- Location : St Saviour, Jersey
- Date : 2018 - 2020
- Client : Private
- Project Status : Complete
Taigh-Dubh is a detached family home and guest suite occupying a linear plot running along the southern edge of a large, west-facing shared garden.
The linear form of the plot defines the layout and spatial arrangement of the house. A single-storey, timber-clad wall leading to a canopied entrance towards the middle of the south elevation. The entrance is deliberately compressed and understated to heighten the contrast as one enters a double-height entrance hall with a feature oak stair and 2-storey framed and planted storage wall that screen an open plan dining kitchen.
This space is conceived as the heart of the house; double volume to the north and connecting horizontally and vertically to the rest of the house and to the garden beyond. A double-sided wood burner framed in black brickwork with paired, concrete openings either side separates this space from a large lounge area that steps down to the west. To the east, a snug/guest bedroom and utility/pantry enclose the space.
At first floor, two large bedroom suites and a reading gallery, set within an open-pitched roof lined in birch plywood, enclose and overlook the kitchen/dining space below. Windows, patio doors and rooflights create framed views to the shared garden, to screened and planted borders or to the sky.
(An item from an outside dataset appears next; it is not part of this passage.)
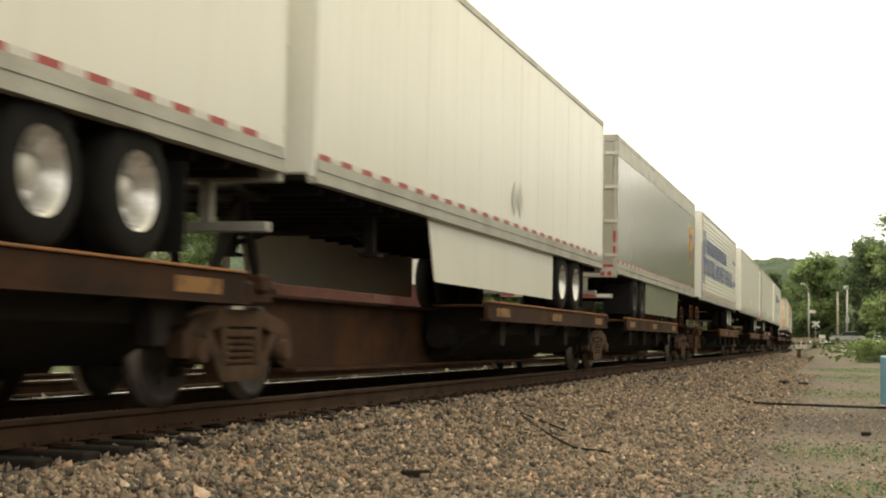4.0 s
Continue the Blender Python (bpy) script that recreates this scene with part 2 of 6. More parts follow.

This creates an expansive sense of space and light, reinforcing the concept of the house as an open, welcoming, interconnected and social space.
Externally, the building is a deliberately understated, CONTEXTUAL response to its setting. The simplicity and utility of the black metal-clad, pitched-roof barn – almost agricultural in appearance – contrasts with the white render and tiled roofs of the adjacent apartment block and the houses opposite. The use of black stained timber and zinc feature panels to collect windows and doors into articulated planes and volumes, along with a 2-storey textured black brick wall adjacent to the main entrance, adds complexity and visual delight to make this a distinct and characterful modern ‘black house’.